Unfortunately, we then move into the absolute worst story of the lot and the one that single-handedly managed to knock a star and a half rating off this book (I was prepared, at that point, to give this 5 stars, hands down). Especially Heinous is an absurd retelling of the first 12 seasons of Law and Order: SVU, but with a whole bunch of weirdness chucked in. 272 episodes (retold as vignettes) of a series I've literally never seen before, but with added junk around characters, weird stuff that never went anywhere (though the girls with bells for eyes were admittedly creepy) and I absolutely couldn't care. It's just such a weird placement for it and I do feel that, had it been the last story in the collection, I would have skimmed through it/skipped it altogether. Now, I get that Machado is an American author and all, but before that point, her stories displayed a universal quality about them. This was just tedious and self-indulgent. What, exactly, was it supposed to convey? Misery?
The rest of the stories don't come quite close to the brilliance of The Husband Stitch. In Real Women Have Bodies, something strange is happening in a dress shop as women increasingly start to fade away. It's perhaps my favourite of this secondary lot because it felt like it could almost touch the brilliance of the first story (though not quite). This was a quote that both made me immediately want to highlight it and also perhaps flip tables:
They are talking about how we can't trust the faded women, women who can't be touched but can stand on the earth, which means they must be lying about something, they must be deceiving us, somehow. "I don't trust anything that can be incorporeal and isn't dead," one of them says.
Does that sound familiar?
The final couple of stories are also quotable, but I didn't find myself identifying as much with the narrator as in the original ones. In Eight Bites, Machado has an incisive look at weight and self-esteem, through a woman who decides to have bariatric surgery. It tugged at my heartstrings in all the right ways, at least to begin with, but then lost me as it tried its hand at magical realism and completely lost its way. Even though the line I quote below really struck me, right in the solar plexus, I wish it had ended differently, I wish it had carried through its momentum. It felt like it promised so much more and then fizzled out like a deflated balloon.
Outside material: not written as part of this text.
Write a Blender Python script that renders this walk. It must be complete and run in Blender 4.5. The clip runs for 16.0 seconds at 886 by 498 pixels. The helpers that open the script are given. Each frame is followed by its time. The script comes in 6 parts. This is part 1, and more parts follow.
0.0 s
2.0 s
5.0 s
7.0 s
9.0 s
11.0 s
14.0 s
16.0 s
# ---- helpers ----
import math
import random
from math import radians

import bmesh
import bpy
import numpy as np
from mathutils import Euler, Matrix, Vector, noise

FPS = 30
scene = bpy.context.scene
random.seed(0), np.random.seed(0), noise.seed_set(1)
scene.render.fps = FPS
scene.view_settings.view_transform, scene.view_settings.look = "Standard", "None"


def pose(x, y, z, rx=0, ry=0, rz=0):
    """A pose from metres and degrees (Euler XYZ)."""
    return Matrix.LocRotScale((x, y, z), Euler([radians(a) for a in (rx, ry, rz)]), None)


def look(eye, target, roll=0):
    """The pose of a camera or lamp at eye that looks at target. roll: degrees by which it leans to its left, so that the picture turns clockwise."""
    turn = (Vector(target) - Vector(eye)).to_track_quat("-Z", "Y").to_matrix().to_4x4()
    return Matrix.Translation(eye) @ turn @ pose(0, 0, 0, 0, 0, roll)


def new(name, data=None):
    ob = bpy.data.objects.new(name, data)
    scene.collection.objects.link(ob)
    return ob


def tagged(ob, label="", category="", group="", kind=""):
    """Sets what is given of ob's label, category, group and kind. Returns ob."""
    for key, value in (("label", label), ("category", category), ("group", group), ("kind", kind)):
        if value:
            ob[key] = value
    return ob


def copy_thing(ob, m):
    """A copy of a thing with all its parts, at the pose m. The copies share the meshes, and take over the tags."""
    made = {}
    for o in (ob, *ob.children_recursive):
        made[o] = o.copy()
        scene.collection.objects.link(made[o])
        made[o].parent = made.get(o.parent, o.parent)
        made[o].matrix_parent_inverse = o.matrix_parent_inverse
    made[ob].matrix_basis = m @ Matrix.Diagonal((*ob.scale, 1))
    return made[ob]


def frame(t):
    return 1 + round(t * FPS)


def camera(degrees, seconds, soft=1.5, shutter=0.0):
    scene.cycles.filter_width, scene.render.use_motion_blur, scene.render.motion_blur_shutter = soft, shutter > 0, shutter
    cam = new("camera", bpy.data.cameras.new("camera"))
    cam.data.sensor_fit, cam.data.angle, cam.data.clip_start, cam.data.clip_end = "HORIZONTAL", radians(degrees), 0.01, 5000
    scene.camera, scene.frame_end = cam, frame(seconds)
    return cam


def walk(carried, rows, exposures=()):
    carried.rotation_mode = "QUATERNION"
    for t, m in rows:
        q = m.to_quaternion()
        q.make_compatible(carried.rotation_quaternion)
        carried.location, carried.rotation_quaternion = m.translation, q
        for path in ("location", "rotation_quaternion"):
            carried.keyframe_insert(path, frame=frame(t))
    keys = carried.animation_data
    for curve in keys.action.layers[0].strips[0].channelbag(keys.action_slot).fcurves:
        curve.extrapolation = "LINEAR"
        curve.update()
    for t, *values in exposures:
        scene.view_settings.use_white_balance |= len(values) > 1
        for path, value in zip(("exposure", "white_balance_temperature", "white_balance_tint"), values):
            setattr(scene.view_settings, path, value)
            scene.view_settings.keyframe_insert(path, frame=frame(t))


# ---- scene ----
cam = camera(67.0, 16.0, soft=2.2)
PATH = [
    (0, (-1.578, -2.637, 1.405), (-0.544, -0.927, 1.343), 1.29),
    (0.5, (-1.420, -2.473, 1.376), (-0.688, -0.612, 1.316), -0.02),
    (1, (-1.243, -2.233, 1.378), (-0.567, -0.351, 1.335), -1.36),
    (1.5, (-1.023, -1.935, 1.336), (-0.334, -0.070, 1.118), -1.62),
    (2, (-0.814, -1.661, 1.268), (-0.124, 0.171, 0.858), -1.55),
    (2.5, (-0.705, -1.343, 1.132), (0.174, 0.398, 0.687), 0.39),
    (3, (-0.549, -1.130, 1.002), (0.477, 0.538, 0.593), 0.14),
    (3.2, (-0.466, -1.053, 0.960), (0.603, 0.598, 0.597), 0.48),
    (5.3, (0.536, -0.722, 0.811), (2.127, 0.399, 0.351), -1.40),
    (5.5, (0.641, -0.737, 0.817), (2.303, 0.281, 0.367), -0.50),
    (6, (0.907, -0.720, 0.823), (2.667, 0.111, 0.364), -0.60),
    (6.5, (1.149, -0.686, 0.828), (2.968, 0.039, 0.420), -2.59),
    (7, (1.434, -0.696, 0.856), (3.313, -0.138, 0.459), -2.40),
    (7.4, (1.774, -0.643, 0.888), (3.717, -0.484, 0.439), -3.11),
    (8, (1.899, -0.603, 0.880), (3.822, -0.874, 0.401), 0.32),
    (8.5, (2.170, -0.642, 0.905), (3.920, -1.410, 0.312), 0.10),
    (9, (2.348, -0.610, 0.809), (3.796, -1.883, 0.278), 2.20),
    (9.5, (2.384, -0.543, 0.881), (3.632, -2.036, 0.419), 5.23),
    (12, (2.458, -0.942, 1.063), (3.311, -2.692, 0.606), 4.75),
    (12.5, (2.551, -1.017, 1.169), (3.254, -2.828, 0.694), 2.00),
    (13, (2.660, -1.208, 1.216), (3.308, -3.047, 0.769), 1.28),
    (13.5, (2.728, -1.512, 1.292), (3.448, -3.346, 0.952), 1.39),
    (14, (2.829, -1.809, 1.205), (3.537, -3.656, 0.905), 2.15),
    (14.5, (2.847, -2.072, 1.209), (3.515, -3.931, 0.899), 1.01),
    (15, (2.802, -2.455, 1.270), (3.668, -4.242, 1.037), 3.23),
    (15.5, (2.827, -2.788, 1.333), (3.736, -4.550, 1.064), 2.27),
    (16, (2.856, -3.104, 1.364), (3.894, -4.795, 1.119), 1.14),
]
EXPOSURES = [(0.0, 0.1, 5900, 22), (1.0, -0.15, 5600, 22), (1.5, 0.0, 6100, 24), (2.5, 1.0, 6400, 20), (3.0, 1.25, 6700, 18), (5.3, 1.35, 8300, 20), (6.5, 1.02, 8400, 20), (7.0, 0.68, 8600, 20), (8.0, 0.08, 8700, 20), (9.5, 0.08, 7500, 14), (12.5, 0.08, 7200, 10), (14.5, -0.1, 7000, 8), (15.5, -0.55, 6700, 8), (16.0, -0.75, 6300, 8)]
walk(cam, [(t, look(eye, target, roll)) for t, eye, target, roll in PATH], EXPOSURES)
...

Even though I thought I was fat I wasn't; the teenager in those photos is very beautiful, in a wistful kind of way.
Finally, the last two stories of the collection; The Resident follows a writer who goes to an artist retreat and seems to slowly start losing her mind and Difficult at Parties, about a woman who deals with a sexual assault through porn. The former story is where the quote from the top of the review came from and again, although it had a strong start, it lost me by the end and I didn't really care for the ending much at all. It tries to take you on a magical journey between reality and not but... it feels really sterile. The second story is harrowing and again, I enjoyed the ending, but the sterility was too prominent. There was no emotional connection for me to latch on to, nothing to keep me wanting to read on.
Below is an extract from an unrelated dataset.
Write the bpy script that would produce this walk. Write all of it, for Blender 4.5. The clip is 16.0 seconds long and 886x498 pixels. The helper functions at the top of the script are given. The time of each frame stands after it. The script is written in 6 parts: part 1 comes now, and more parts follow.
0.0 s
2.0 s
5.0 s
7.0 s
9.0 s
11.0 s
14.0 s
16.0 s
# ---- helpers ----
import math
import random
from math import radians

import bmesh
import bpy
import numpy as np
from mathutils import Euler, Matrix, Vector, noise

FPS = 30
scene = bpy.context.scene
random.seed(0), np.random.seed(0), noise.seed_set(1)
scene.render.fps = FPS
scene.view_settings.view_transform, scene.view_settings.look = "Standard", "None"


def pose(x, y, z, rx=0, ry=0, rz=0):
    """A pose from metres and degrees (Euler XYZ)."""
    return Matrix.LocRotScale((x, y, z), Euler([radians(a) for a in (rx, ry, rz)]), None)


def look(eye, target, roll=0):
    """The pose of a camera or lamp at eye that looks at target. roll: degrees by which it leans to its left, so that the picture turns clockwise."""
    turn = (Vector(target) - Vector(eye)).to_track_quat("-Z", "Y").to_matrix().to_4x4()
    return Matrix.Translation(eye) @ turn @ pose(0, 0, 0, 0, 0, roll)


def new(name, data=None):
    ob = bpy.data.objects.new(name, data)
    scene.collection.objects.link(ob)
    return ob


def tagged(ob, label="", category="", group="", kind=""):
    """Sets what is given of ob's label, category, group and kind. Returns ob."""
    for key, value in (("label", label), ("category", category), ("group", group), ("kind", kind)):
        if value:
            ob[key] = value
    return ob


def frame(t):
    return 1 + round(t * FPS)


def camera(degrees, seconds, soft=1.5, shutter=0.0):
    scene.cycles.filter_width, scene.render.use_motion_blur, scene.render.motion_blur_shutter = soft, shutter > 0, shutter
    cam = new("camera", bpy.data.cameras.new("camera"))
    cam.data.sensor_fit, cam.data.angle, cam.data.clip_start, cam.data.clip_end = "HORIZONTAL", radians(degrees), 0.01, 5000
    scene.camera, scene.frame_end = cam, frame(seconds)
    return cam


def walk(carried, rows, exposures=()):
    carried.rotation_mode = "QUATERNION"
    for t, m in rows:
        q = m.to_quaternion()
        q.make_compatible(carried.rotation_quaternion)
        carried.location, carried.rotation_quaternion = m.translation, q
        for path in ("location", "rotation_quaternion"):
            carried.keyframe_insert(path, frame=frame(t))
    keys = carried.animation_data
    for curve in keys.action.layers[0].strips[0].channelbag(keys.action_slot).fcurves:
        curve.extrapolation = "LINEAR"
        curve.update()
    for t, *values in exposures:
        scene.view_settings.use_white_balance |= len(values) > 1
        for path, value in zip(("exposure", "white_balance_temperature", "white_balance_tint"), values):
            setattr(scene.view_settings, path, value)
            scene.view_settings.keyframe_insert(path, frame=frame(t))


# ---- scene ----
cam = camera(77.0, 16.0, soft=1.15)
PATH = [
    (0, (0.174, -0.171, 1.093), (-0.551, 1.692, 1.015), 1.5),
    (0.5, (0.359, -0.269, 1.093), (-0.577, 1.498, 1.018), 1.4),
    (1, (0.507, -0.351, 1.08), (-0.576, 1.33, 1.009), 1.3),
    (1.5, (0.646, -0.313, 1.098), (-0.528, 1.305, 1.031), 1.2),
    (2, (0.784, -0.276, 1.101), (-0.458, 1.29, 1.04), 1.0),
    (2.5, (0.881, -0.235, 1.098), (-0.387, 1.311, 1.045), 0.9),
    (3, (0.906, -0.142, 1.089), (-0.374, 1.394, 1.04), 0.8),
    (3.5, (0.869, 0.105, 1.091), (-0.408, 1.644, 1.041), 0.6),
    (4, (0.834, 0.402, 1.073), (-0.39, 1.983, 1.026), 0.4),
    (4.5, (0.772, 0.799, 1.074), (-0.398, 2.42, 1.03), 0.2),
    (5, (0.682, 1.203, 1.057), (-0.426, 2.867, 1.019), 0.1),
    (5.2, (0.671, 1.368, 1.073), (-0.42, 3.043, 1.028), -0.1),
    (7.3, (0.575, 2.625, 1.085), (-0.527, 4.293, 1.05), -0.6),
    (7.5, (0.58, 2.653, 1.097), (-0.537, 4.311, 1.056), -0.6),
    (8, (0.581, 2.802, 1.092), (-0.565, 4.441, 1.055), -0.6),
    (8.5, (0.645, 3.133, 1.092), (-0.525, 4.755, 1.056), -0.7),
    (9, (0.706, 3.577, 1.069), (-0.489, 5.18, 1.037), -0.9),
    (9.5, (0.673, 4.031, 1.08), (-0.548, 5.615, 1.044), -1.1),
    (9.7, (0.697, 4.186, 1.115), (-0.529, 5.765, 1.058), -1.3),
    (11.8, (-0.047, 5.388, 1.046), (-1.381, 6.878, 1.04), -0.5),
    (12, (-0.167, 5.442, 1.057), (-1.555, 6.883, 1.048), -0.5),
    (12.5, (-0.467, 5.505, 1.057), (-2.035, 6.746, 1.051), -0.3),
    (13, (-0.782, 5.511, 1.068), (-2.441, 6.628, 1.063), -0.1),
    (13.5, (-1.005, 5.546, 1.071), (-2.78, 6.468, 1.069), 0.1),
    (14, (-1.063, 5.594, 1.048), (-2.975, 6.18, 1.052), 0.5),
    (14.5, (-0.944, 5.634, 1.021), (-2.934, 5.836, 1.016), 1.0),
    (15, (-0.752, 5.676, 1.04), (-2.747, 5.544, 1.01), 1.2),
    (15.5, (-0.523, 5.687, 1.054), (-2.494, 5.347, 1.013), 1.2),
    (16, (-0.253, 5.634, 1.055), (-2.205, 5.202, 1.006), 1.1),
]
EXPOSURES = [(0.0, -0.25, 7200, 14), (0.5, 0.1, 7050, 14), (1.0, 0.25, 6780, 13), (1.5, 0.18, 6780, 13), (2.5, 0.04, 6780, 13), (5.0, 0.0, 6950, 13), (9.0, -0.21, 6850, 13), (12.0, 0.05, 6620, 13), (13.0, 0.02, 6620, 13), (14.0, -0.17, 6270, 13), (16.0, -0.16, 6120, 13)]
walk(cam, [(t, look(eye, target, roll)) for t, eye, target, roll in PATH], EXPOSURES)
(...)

Overall, I think having collections like Her Body and Other Parties is a valuable thing, because Machado does bring a great perspective. Not all stories resonated with me, but that's entirely a me issue, not an issue with the book. Would I still recommend it? Absolutely. To the right audience, I feel this could be a much more interesting read than I was for me.
An intriguing collection of stories which I liked but didn't love. They are often fantasy with a feminist slant, and I must say I found the relentlessly negative perspective rather depressing. I really enjoyed the description but often found the characters lacking and a bit empty. I also struggled with the story about SVU - perhaps it's easier to follow if you are familiar with the show, but it went on far too long for me and I lost interest. Nevertheless, on the whole this is definitely an interesting book and is one I would recommend to book groups, as I think it would be sure to provoke lots of discussion and different interpretations.